U.S. job losses were the smallest in a year last month, but the unemployment rate unexpectedly jumped to a 26-year high, according to data on Friday that showed the labor market limping toward health.
The Labor Department said the jobless rate climbed to 9.7 percent in August, the highest since June 1983. The increase suggests consumer spending will remain weak and impede the economy's recovery from the worst recession in seven decades.
Employers cut 216,000 jobs, the smallest since August 2008, but payroll losses in June and July were 49,000 more than initially estimated, the department said.

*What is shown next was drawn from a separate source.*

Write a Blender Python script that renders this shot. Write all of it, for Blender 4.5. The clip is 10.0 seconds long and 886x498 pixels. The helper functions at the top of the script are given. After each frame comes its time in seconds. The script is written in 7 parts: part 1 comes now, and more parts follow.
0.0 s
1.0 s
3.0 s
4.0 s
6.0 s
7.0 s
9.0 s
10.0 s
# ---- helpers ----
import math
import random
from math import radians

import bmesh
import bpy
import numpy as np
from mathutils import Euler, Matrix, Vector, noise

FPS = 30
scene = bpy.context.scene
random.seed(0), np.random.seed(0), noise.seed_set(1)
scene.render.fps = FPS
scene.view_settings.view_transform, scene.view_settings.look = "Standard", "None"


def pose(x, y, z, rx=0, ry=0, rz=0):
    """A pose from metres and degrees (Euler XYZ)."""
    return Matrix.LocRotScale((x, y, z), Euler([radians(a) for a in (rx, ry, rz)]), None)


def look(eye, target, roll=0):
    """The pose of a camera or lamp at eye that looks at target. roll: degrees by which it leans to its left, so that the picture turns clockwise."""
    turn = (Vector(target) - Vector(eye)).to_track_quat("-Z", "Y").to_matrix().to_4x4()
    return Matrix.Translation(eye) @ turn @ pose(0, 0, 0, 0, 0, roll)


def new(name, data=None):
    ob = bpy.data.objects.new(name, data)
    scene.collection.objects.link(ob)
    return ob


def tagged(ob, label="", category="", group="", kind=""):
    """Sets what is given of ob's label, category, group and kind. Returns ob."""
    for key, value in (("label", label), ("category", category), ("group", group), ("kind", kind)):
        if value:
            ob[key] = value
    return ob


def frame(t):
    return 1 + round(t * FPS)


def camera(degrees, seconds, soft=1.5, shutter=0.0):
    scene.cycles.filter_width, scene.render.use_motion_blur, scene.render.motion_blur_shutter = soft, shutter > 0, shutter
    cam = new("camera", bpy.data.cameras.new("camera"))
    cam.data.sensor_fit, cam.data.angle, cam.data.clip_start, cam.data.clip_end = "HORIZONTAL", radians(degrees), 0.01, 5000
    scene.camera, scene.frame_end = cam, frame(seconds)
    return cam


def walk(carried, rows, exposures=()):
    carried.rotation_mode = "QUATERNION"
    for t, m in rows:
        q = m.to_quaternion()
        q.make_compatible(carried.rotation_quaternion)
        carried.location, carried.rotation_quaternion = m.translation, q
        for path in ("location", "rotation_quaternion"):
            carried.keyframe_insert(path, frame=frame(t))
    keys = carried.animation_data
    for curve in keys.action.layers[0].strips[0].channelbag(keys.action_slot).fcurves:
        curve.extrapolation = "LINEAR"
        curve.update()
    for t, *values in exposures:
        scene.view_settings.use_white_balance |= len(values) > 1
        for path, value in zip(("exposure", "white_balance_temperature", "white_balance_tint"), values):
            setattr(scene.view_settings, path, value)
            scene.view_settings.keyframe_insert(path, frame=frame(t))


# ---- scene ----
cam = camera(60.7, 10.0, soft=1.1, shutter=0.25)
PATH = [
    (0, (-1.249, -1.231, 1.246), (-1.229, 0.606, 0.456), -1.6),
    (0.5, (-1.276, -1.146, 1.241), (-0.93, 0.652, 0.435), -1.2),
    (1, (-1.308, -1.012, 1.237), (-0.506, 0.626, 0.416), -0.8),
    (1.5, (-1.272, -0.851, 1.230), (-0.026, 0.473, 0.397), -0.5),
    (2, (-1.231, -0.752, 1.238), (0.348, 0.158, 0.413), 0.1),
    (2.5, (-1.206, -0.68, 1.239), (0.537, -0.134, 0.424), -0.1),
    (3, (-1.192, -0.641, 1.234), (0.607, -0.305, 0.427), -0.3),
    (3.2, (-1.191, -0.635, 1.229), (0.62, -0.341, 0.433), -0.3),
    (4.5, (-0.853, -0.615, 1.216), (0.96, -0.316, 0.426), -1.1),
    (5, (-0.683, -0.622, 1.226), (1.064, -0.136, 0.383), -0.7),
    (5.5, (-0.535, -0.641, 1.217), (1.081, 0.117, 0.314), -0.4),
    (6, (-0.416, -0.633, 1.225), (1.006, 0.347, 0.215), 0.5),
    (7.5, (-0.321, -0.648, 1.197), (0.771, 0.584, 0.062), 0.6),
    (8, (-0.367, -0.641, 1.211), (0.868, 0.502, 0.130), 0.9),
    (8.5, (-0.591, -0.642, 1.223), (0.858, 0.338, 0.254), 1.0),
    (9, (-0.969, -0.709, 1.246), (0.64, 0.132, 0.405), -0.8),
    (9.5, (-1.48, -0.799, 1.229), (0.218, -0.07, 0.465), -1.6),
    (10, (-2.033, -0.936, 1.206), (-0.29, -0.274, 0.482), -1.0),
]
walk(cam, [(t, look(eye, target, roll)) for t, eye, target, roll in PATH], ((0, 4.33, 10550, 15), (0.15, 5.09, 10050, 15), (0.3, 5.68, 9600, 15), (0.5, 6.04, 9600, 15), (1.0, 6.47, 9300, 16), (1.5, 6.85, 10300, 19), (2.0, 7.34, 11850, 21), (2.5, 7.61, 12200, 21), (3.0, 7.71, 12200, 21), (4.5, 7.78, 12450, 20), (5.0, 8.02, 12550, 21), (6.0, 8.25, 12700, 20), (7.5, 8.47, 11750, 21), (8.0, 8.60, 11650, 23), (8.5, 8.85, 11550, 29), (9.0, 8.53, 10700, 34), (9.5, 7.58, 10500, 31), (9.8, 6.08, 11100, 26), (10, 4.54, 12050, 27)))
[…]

Things are much better than they were six months ago, but the patient is still somewhat sick and on the road to recovery. The recession ended probably somewhere around June, but the recovery is going to be muted, said Jack Bauer, a senior economist at Manning & Napier in Rochester, New York.
Analysts had expected non-farm employers to cut 225,000 workers from their payrolls in August and had looked for the unemployment rate to rise to only 9.5 percent after dipping to 9.4 percent in July.
U.S. stocks initially fell as investors took a dim view at the surge in the unemployment rate. But by midday, the three major U.S. stock indexes were up about 1 percent as the focus turned to the smaller-than-expected decline in employment. U.S. government bond prices fell on the hint of steady economic improvement.
The trajectory is in the right direction, White House economic adviser Christina Romer told CNBC television.
While the economy appears to have pulled out of the recession it fell into in December 2007, unemployment is expected to continue to mount for the next several months.
The jobless rate in August was partially lifted by the return to the labor force of some jobless workers who had given up looking for work, but the main cause was a big drop in employment.
A gauge of labor market slack that measures both the officially unemployed and discouraged jobseekers rose to a record 16.8 percent in August from 16.3 percent in July.
Since the start of the recession, the economy has shed 6.9 million jobs. The government has rolled out a $787 billion package of spending and tax cuts to rescue the economy.
On Thursday, Vice President Joe Biden said the stimulus package had created or sustained 150,000 jobs in its first 100 days and would add 600,000 more during its second 100 days.
The jobs report confirmed the pace of layoffs had eased from early this year. Nearly three-quarters of a million jobs were lost in January alone.
Manufacturing employment fell 63,000 last month, pushing the total number of factory jobs lost since the start of the recession to 2 million. Construction industry payrolls dropped
65,000 after falling 73,000 in July.
The service-providing sector purged 80,000 workers in August, while goods-producing industries shed 136,000 positions. Education and health services added 52,000 jobs in August after increasing payrolls by 21,000 in July.
We are on track to break even on jobs by the end of the year and will be producing positive jobs growth in the first part of ... 2010, said Phil Orlando, chief equity market strategist at Federated Investors in New York.
Still, Orlando cautioned that consumer spending, which normally accounts for about two-thirds of U.S. economic activity, was likely to be sluggish for some time.
The consumer is going to lag. The pieces that are going to drive this recovery are strong overseas growth, the weak dollar and export growth, which is going to drive a sharp inventory growth commencing this quarter.
The length of the average workweek, which closely correlates with overall output and gives clues on when firms will start hiring, held steady at 33.1 hours in August.
Average hourly earnings rose to $18.65 in August from $18.59 in July. It was the fourth straight monthly gain, reflecting an increase in the legal minimum wage.